Caritas Center homeless services project taking shape in Santa Rosa

The three-story multiservice shelter will be part of Caritas Village in Santa Rosa.|

What is set to be Sonoma County’s largest homeless services center is quickly taking shape as construction continues at the site near downtown Santa Rosa

The three-story multiservice shelter will be part of Caritas Village, a city block-sized complex between A and Morgan streets that will also include 128 apartments for low-income renters.

Catholic Charities in Santa Rosa, the nonprofit developing the 46,000-square-foot homeless services section of the project, plans to operate a 40-room shelter with 192 beds for local families. The site, called Caritas Center, will also include a child care program, drop-in facility with showers and laundry, recuperation shelter and a health clinic in partnership with Santa Rosa Community Health.

“Caritas Center is a multitude of programs — it’s taking a one stop, first-of-its-kind approach,” said Jennielynn Holmes, head of homeless services at Catholic Charities, the county’s largest homeless outreach and shelter operator.

The center broke ground in January and is set to open next summer. It will replace a 138-bed family shelter Catholic Charities currently runs out of the aging former General Hospital building at the property. The center will also serve as the nonprofit’s headquarters for homeless services staff and case managers, replacing its small Morgan Street site, which the nonprofit moved out of in August to clear the way for development.

Construction on the project is now about 40% complete. Crews have finished the building’s frame, are finalizing the exterior walls and have begun assembling individual rooms.

Don Roberts, superintendent with Wright Contracting, the North Bay firm building Caritas, said what sets this project apart from other shelters or affordable housing developments is that it was designed specifically with unhoused people in mind.

“A lot of it was, the architect (Oakland-based Mike Pyatok) went and asked a lot of homeless people their needs,” Roberts said. “Catholic Charities has similar programs in operation, and their past experiences have helped in the design.”

One example is the site’s recuperation center for homeless people recently discharged from the hospital. It will consist of “pods” with 7-foot dividers and just two beds each.

“You get a lot more privacy than just an open dorm setting,” said Holmes with Catholic Charities.

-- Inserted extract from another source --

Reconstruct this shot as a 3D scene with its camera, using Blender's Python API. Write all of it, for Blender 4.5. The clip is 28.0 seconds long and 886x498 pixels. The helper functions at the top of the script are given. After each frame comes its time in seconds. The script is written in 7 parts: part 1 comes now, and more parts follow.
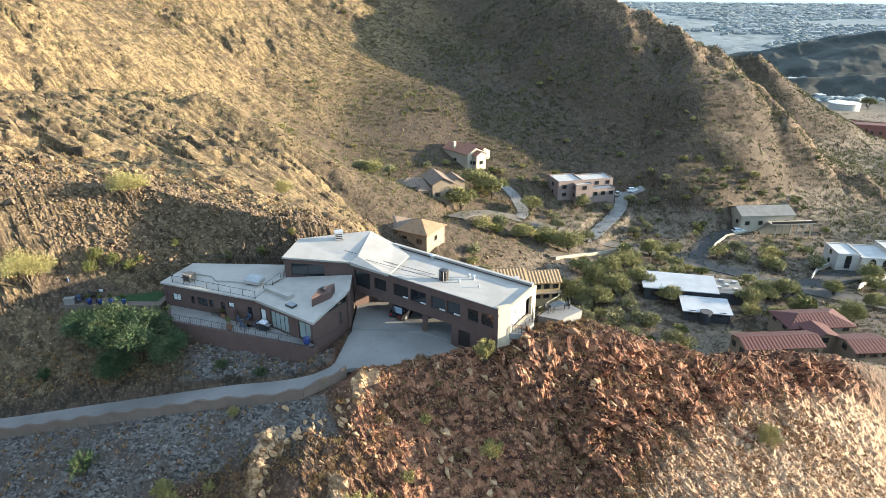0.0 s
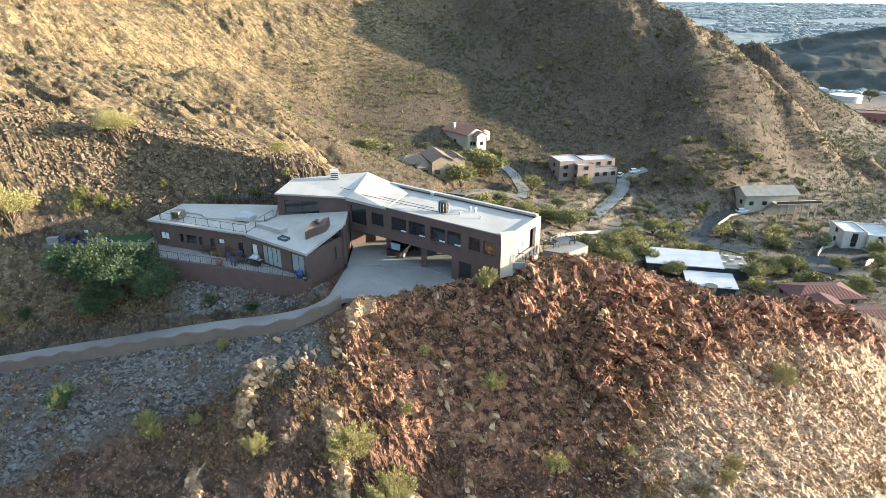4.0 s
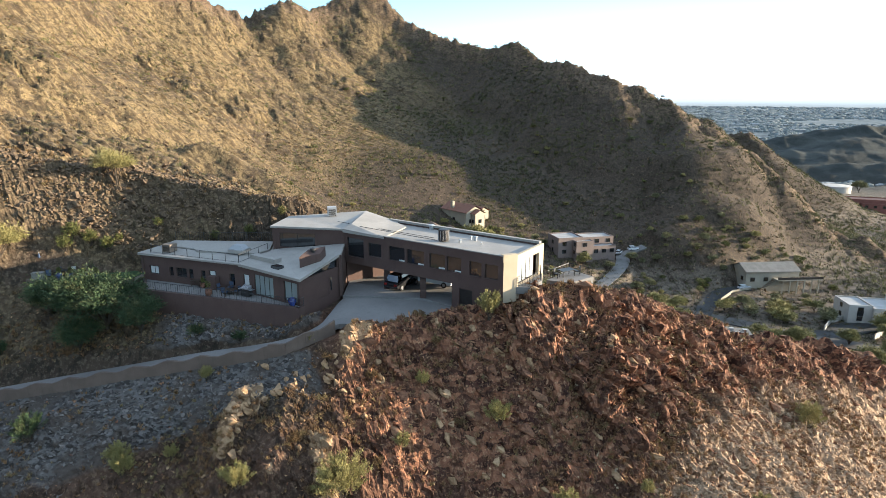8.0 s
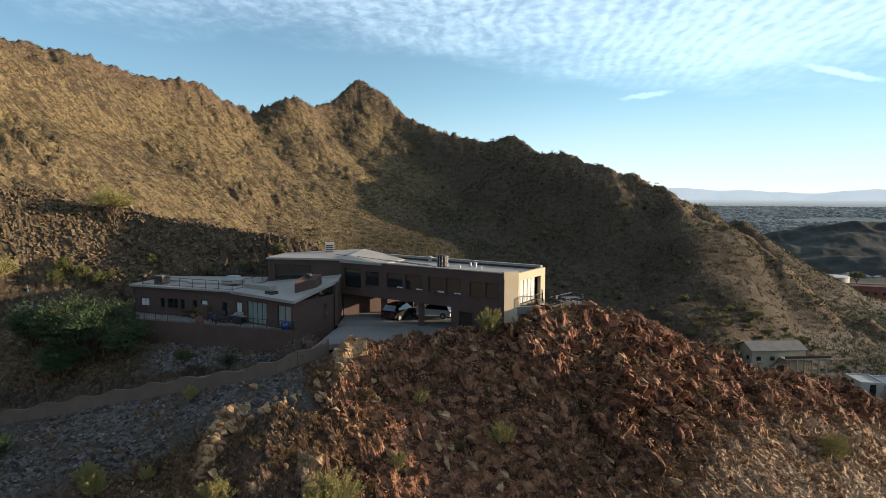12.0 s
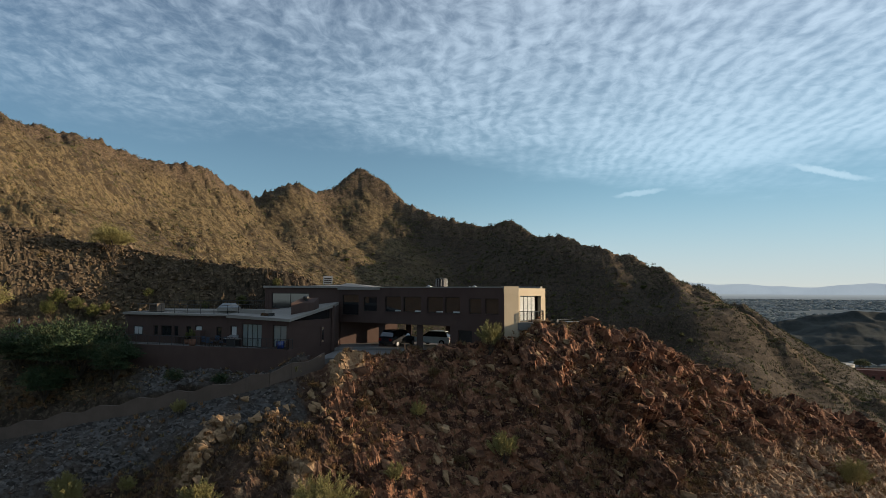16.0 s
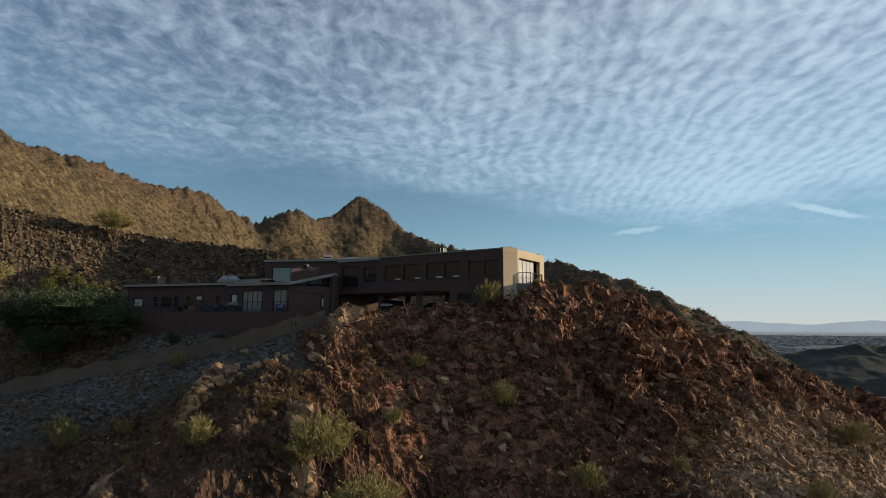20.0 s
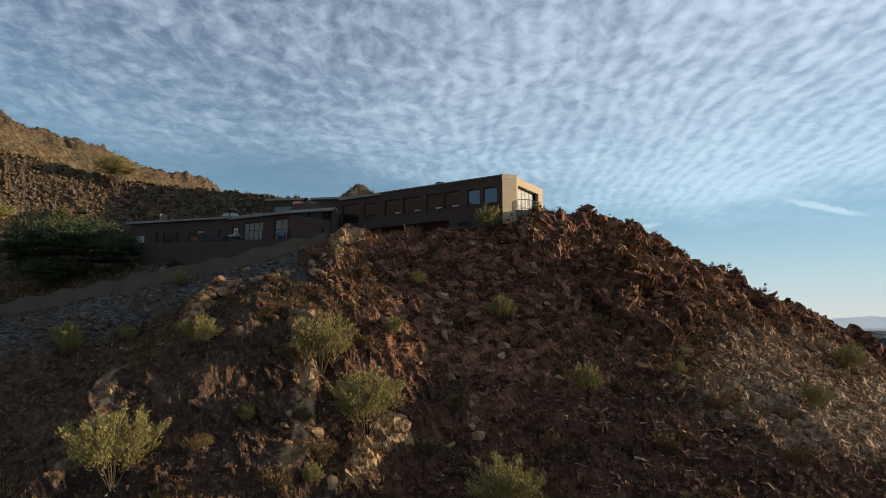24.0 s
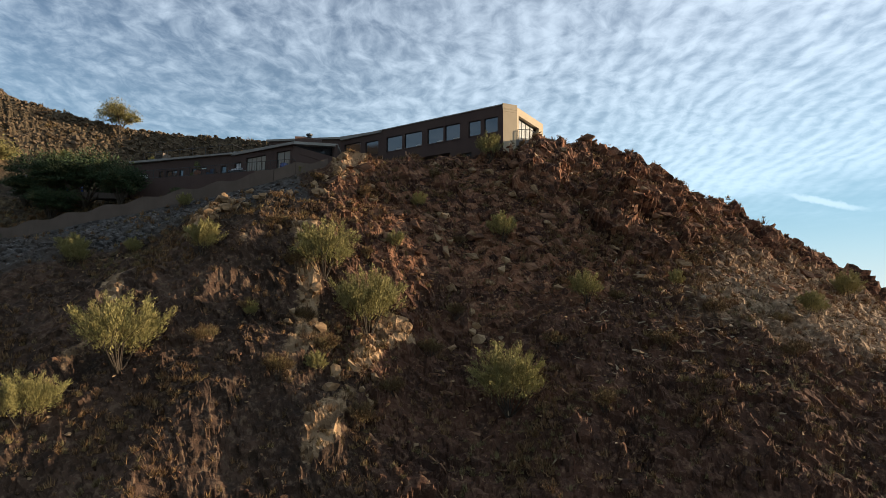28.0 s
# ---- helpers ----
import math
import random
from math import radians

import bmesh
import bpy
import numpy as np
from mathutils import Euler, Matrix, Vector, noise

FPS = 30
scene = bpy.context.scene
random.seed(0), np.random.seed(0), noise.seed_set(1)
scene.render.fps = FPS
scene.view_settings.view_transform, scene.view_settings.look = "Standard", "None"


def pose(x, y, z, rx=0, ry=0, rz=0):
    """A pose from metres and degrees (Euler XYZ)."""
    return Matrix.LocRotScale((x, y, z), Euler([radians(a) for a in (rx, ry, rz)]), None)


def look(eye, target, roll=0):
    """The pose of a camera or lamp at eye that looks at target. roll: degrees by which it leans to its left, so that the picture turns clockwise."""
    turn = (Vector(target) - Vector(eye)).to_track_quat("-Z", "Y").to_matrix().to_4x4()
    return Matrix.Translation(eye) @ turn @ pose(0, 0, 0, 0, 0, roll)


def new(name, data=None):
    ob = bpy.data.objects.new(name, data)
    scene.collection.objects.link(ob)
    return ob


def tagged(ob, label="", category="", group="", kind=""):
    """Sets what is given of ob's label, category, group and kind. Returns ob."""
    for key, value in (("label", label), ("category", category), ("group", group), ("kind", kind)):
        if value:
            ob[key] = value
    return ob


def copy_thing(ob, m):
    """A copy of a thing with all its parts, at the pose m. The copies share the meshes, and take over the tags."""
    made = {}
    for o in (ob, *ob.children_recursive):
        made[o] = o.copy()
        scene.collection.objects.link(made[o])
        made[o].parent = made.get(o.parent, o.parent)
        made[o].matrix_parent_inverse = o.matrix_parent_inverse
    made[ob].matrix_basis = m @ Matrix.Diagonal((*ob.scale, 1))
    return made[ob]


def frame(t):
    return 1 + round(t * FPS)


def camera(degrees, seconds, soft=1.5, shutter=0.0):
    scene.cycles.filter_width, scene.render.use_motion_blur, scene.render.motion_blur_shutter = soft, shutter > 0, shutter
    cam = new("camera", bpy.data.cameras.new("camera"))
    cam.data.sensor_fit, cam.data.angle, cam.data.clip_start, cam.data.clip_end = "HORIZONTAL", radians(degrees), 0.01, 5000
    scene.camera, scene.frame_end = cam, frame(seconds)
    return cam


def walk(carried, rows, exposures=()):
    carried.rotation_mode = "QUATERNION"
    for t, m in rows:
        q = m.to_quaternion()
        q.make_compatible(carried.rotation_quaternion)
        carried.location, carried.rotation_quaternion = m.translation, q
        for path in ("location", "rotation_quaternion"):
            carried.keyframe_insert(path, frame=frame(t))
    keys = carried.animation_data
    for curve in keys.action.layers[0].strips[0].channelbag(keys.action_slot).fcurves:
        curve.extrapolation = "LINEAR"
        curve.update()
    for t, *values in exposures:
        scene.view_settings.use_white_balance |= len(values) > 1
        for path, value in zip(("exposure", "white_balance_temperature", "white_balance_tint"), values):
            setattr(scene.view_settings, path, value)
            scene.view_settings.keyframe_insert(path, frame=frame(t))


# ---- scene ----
cam = camera(70.9, 28.0, soft=0.3)
METRES, EYE, TILT, LEAN, TURN = 52.0, 38.0, -22.9, 0.0, 0.0
ROWS = [
    (0.0, 0.0, 0.0, 0.0, 0.0, 0.0, -0.0),
    (0.5, 0.0004, 0.0089, -0.022, -0.01, 0.03, 0.02),
    (1.0, -0.0003, 0.0179, -0.0432, -0.01, 0.09, 0.02),
    (1.5, -0.0005, 0.0257, -0.0621, -0.01, 0.1, 0.02),
    (2.0, -0.0003, 0.0336, -0.0818, -0.01, 0.12, -0.02),
    (2.5, -0.0017, 0.0416, -0.1003, -0.01, 0.13, -0.02),
    (3.0, -0.0009, 0.049, -0.1178, 0.02, 0.16, -0.04),
    (3.5, -0.0004, 0.0568, -0.1367, -0.02, 0.18, -0.02),
    (5.5, -0.0003, 0.084, -0.1987, -0.04, 1.19, -0.03),
    (6.0, -0.0006, 0.0917, -0.2179, -0.08, 2.91, -0.06),
    (6.5, -0.0007, 0.1003, -0.238, -0.1, 4.69, -0.09),
    (7.0, -0.002, 0.1085, -0.2566, -0.15, 6.35, -0.07),
    (7.5, -0.0024, 0.1159, -0.2731, -0.16, 7.79, -0.07),
    (8.0, -0.003, 0.123, -0.2899, -0.19, 9.02, -0.1),
    (8.5, -0.0024, 0.13, -0.3081, -0.23, 10.2, -0.11),
    (9.0, -0.003, 0.1374, -0.3263, -0.26, 11.36, -0.1),
    (9.5, -0.0031, 0.1458, -0.3441, -0.21, 12.53, -0.1),
    (10.0, -0.0023, 0.1539, -0.3615, -0.2, 13.66, -0.12),
    (10.5, -0.0023, 0.1613, -0.3783, -0.21, 14.78, -0.08),
    (11.0, -0.0033, 0.1689, -0.3953, -0.22, 15.9, -0.08),
    (11.5, -0.0035, 0.1762, -0.4129, -0.26, 17.04, -0.09),
    (12.0, -0.0028, 0.1837, -0.4308, -0.29, 18.16, -0.09),
    (12.5, -0.003, 0.1912, -0.4487, -0.31, 19.24, -0.11),
    (14.5, -0.0021, 0.2201, -0.5145, -0.37, 23.61, -0.1),
    (15.0, -0.0026, 0.2278, -0.5313, -0.41, 24.72, -0.1),
    (15.5, -0.0029, 0.2352, -0.5475, -0.43, 25.82, -0.11),
    (16.0, -0.0033, 0.2424, -0.5638, -0.45, 26.86, -0.1),
    (16.5, -0.0038, 0.2495, -0.5803, -0.47, 27.92, -0.07),
    (17.0, -0.0037, 0.2571, -0.5963, -0.47, 28.94, -0.08),
    (17.5, -0.0041, 0.2641, -0.6125, -0.51, 29.94, -0.09),
    (18.0, -0.0046, 0.2712, -0.629, -0.51, 30.46, -0.06),
    (18.5, -0.0046, 0.2776, -0.6443, -0.52, 30.41, -0.06),
    (19.0, -0.0042, 0.2845, -0.6594, -0.53, 30.38, -0.07),
    (19.5, -0.0038, 0.291, -0.675, -0.54, 30.33, -0.11),
    (20.0, -0.0036, 0.2976, -0.6904, -0.58, 30.29, -0.14),
    (20.5, -0.0034, 0.3046, -0.7056, -0.59, 30.26, -0.14),
    (21.0, -0.0033, 0.3112, -0.7202, -0.62, 30.23, -0.17),
    (21.5, -0.0033, 0.3176, -0.7342, -0.63, 30.17, -0.15),
    (23.5, -0.003, 0.3441, -0.7911, -0.67, 29.96, -0.2),
    (24.0, -0.0039, 0.3509, -0.8061, -0.71, 29.95, -0.19),
    (24.5, -0.0044, 0.3576, -0.8206, -0.75, 29.9, -0.22),
    (25.0, -0.0043, 0.3634, -0.8338, -0.77, 29.84, -0.22),
    (25.5, -0.0042, 0.3692, -0.8457, -0.75, 29.74, -0.24),
    (26.0, -0.0042, 0.3752, -0.858, -0.76, 29.68, -0.25),
    (26.5, -0.0043, 0.3811, -0.8705, -0.74, 29.62, -0.24),
    (27.0, -0.0044, 0.3873, -0.8845, -0.76, 29.56, -0.25),
    (27.5, -0.0045, 0.3941, -0.9, -0.76, 29.49, -0.27),
    (28.0, -0.0039, 0.4009, -0.9156, -0.71, 29.41, -0.28),
]
EXPOSURES = [(0, 2.75, 6100, 7), (3, 2.85, 6100, 7), (5.5, 2.88, 6100, 7), (7, 2.57, 6140, 8), (8.5, 2.01, 6200, 10), (10, 1.57, 6500, 10), (12.5, 1.10, 6600, 11),
             (14.5, 0.70, 6600, 11), (17, 0.45, 6600, 11), (20, 0.40, 6600, 11), (22, 0.45, 6600, 11), (24, 0.60, 6800, 13), (26, 0.72, 6850, 13), (28, 0.90, 6900, 13)]
walk(cam, [(t, pose(0, 0, EYE, TILT, LEAN, TURN) @ pose(METRES * x, METRES * y, METRES * z, 90 + pitch, roll, yaw)) for t, x, y, z, yaw, pitch, roll in ROWS],
     EXPOSURES)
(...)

To help finance construction of the roughly $43 million center, Catholic Charities, in coordination with the city of Santa Rosa, is in the process of applying for $11.4 million in state funding. The money is being made available through Project Homekey, an unprecedented $3.5 billion statewide program that so far has helped create 95 rooms for homeless people at three former hotels in Santa Rosa and Sebastopol.

(Click on the markers below for more information about each site. Those in green represent sites that have received Homekey funding, while those in blue have applied for project funding.)

Catholic Charities also is receiving tax credits as well as other private and public grants, Holmes said, and is close to fully funding the project. The nonprofit purchased the property from Providence St. Joseph Health in 2015.

Additionally, a charitable fund created by Amazon billionaire Jeff Bezos has awarded Catholic Charities a $5 million grant to help pay for operating the center, the nonprofit announced this month.

In December, Santa Rosa nonprofit developer Burbank Housing is set to begin building the site’s affordable housing component. The first phase of housing should be finished around May 2023, at which point a second phase will likely begin.

Santa Rosa Mayor Chris Rogers said he’s confident the project will help the county make progress in finding lasting homes for its some 2,700 unhoused residents, according to the 2020 homeless count.

“Once someone is stable with a roof over their head, we can focus on the services that will ultimately help get them off the street permanently,” Rogers said.